Long a champion of modern Scottish fiction in the face of what he perceives as slights from the London-dominated literary establishment of the UK, Kelman casts his best work in the language of contemporary Glasgow. So the last thing one might expect from him is a prose style that is a deliberately denatured version of bureaucratic English. Translated Accounts, however, offers exactly that. Or, to quote Kelman’s preface, the ostensible firsthand accounts of a country under martial law are “transcribed and/or translated into English, not always by person native to the tongue.” It consists of 54 brief chapters, purporting to be narratives, monologues, or written recountings of the terrors of life in a police state (unnamed, although there unmistakable echoes of the civil war in the former Yugoslavia), as rewritten into a peculiarly mangled English prose.
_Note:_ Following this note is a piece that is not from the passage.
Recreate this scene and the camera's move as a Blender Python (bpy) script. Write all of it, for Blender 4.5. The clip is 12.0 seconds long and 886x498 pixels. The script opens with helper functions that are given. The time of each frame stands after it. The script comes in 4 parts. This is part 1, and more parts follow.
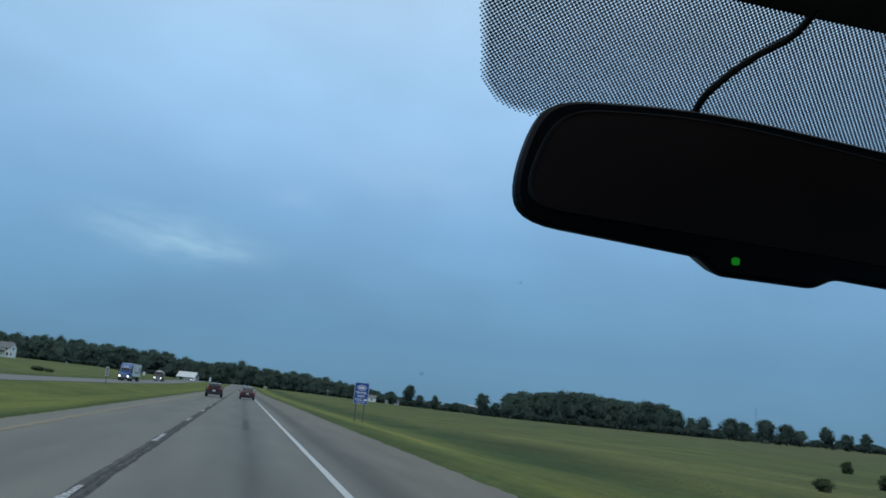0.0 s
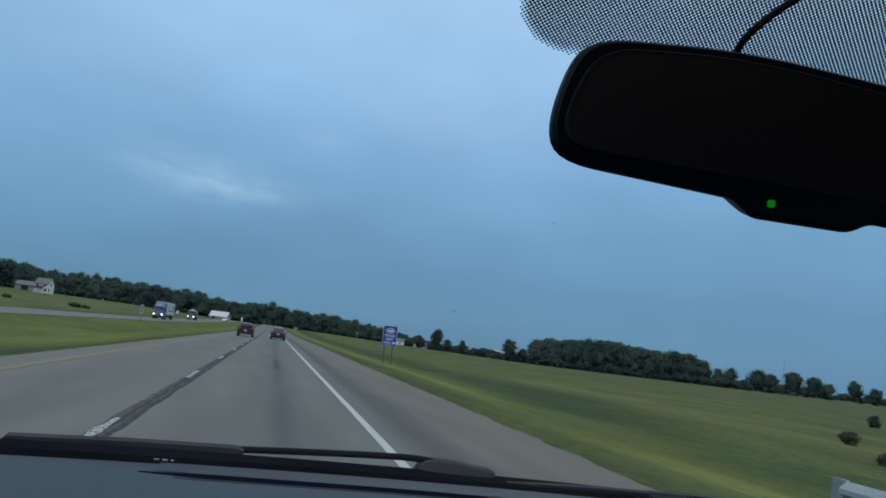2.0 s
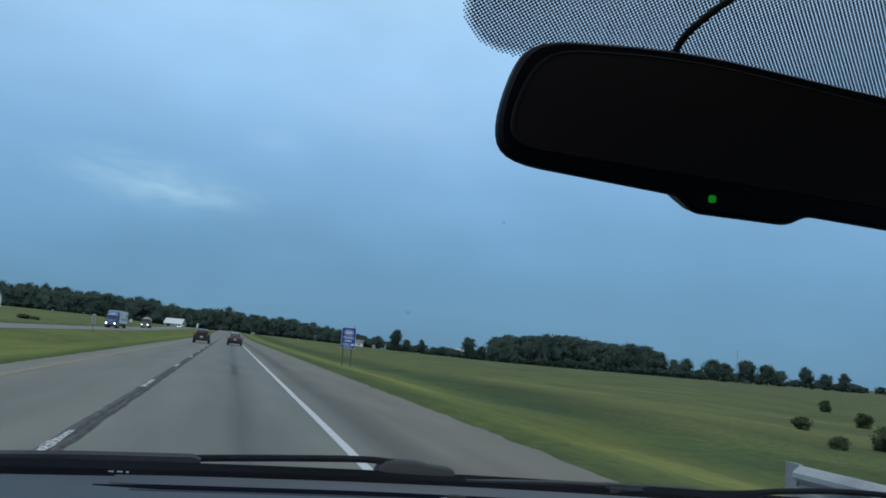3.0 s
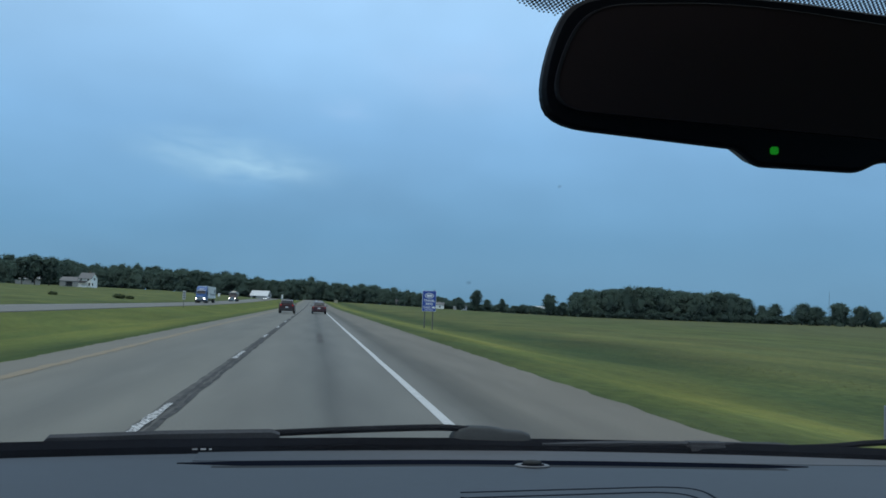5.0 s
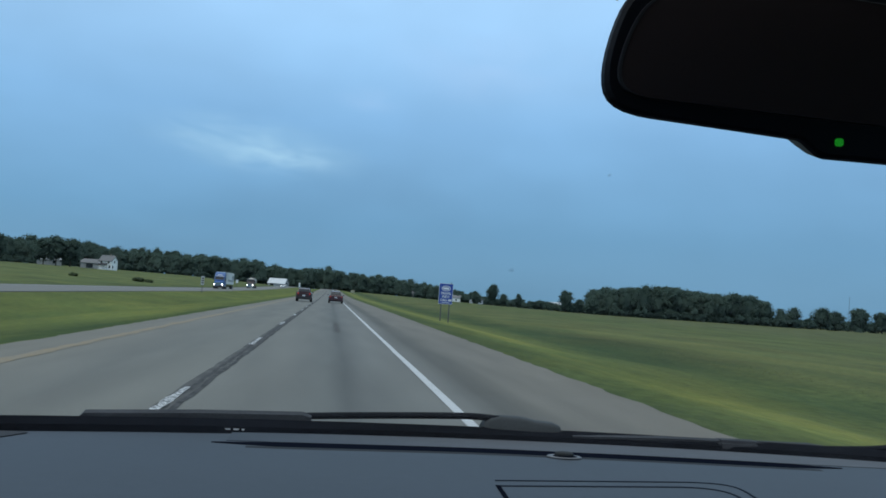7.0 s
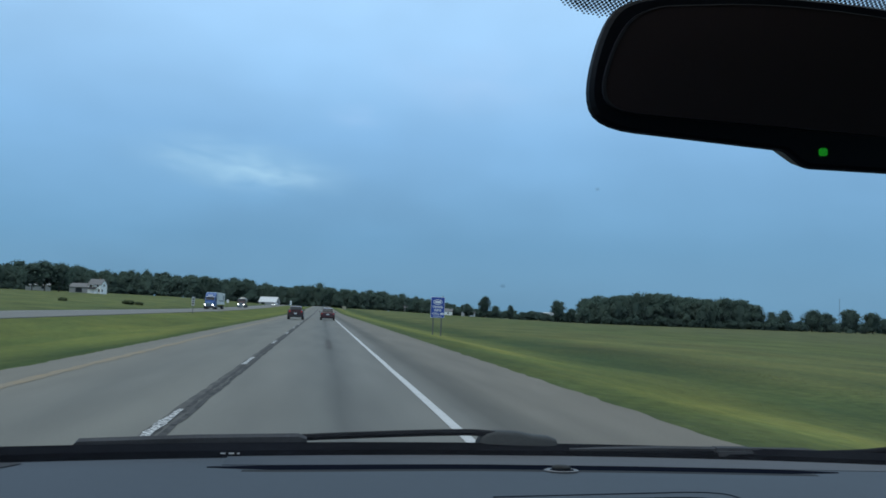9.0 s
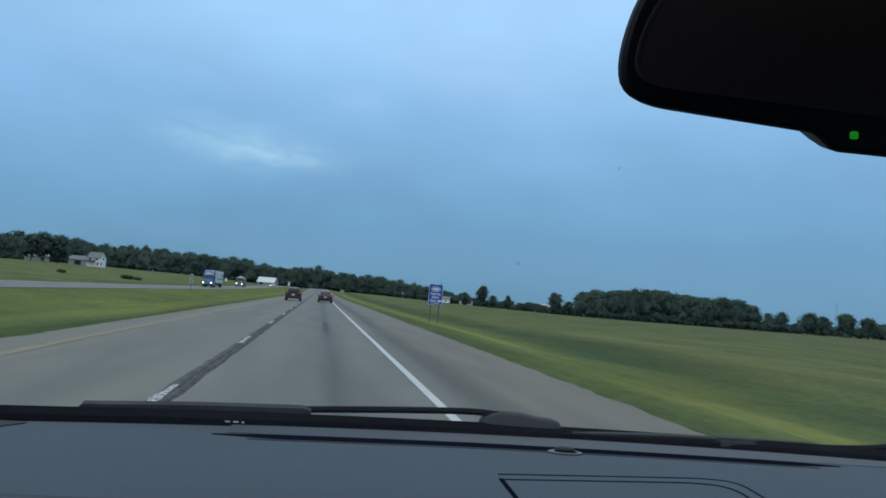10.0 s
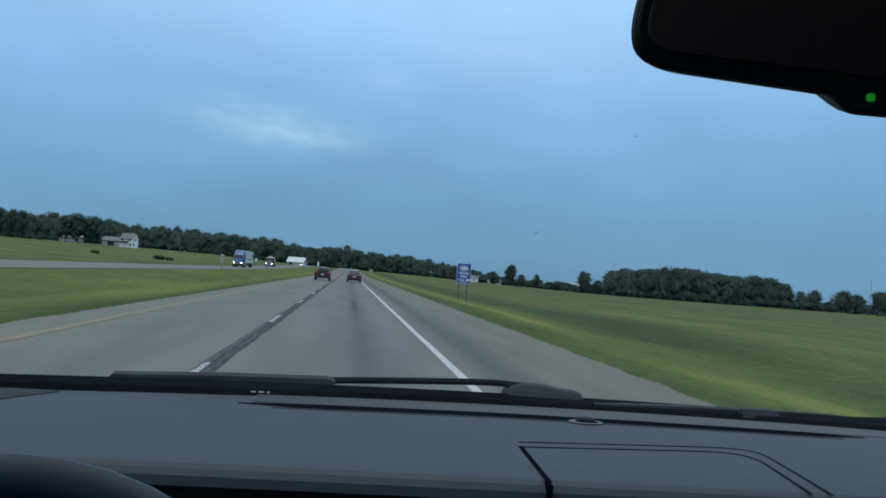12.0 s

Although these narratives overlap one another frequently, there is no plot per se, but rather a pervasive air of sweaty terror and unmitigated paranoiac fear. At its best, the stumbling English gives the tale a certain poignant vulnerability: “So, I did not want to be killed. This is not sarcasm.” But more often the reader is numbed or confused by the twisted syntax and repetitions, the parade of unnamed speakers and unidentified victims. This may well be intended as a continuation of the experiments with voice and diction that animated How Late It Was, but that one was grounded very precisely in place and character by the author’s linguistic choices; this one is unmoored by them.

A frustrating and difficult work that fails, albeit ambitiously, perhaps even nobly.